• WHAT THE TASK ASKS:
Locate each line containing the string "scene" and copy it out.

• ROWS:
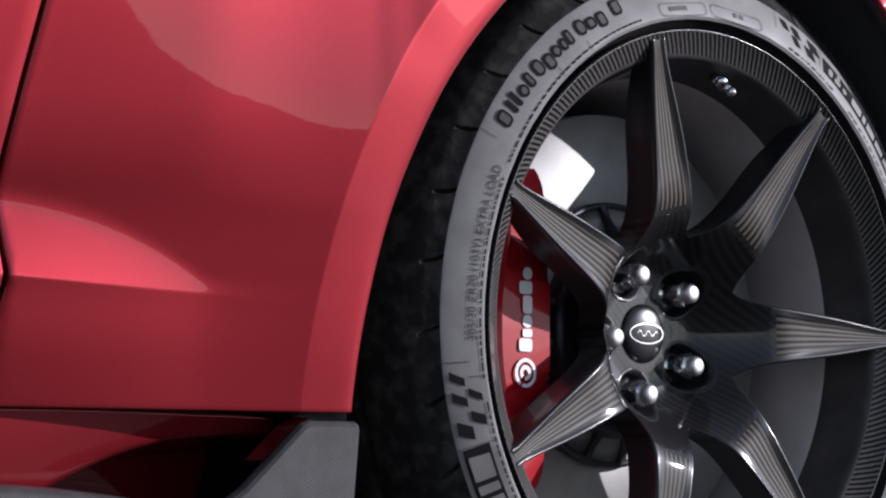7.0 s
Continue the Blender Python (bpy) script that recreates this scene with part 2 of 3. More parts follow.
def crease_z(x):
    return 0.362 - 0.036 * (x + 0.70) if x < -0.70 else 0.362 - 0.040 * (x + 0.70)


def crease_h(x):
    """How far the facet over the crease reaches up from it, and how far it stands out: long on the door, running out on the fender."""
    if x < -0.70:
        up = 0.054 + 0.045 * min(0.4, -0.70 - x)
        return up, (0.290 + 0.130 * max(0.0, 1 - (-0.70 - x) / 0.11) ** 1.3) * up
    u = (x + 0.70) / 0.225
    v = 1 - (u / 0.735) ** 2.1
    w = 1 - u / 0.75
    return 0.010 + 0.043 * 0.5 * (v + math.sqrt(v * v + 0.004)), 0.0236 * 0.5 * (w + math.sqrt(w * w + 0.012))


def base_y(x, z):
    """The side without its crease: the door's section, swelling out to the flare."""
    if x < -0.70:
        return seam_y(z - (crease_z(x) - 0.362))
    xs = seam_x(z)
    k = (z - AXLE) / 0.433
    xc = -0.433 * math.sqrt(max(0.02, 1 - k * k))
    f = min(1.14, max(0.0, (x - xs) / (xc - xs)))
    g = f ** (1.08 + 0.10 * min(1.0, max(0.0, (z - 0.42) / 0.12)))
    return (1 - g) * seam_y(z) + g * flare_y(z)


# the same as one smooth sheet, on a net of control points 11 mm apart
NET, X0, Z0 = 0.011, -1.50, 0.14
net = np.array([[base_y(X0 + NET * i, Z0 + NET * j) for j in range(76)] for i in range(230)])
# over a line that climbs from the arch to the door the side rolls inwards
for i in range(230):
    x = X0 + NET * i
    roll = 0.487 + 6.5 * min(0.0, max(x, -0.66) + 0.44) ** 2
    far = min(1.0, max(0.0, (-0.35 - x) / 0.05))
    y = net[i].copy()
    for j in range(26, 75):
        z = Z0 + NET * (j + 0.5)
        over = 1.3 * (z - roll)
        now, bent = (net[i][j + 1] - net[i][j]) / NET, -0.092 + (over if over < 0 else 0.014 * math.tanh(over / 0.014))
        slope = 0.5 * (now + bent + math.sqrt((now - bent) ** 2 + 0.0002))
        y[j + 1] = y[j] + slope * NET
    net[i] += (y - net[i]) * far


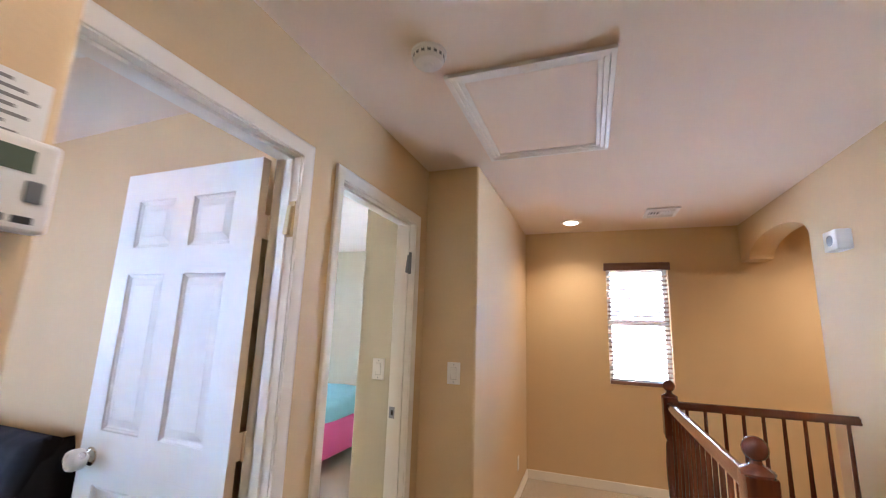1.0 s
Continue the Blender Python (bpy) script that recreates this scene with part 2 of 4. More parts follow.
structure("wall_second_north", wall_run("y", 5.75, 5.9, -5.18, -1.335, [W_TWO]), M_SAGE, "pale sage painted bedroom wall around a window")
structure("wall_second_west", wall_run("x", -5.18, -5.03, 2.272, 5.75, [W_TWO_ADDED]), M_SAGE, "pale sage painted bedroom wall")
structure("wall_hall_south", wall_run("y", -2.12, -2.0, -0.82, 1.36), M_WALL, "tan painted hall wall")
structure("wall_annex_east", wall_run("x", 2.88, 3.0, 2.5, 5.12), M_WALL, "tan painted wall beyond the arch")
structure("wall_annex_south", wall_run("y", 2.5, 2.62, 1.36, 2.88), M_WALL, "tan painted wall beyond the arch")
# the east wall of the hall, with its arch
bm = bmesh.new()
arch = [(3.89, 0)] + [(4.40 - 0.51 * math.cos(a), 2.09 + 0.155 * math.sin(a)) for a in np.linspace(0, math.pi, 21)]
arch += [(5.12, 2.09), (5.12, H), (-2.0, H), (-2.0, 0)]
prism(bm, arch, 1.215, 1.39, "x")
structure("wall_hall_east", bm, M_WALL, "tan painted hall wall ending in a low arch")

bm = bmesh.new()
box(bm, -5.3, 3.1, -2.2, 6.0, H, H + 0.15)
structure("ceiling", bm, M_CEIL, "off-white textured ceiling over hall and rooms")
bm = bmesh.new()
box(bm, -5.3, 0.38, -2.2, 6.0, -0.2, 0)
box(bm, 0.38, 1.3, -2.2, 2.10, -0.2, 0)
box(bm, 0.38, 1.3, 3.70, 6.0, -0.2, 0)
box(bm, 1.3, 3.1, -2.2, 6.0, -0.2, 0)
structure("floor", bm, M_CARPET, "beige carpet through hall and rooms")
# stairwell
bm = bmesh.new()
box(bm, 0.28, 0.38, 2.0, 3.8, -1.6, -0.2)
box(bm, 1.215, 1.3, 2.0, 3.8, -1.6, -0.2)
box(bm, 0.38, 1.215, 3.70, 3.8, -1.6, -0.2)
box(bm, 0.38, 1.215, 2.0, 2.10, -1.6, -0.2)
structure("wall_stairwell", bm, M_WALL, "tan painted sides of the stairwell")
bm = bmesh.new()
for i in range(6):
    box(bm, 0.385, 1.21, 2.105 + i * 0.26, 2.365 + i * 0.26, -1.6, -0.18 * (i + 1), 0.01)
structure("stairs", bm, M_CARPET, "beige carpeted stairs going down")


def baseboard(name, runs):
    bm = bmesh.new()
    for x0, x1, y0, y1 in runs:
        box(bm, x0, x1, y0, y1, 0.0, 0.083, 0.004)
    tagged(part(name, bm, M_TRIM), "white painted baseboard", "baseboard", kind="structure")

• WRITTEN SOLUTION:
Continue the Blender Python (bpy) script that recreates this scene with part 2 of 3. More parts follow.
Continue the Blender Python (bpy) script that recreates this scene with part 2 of 4. More parts follow.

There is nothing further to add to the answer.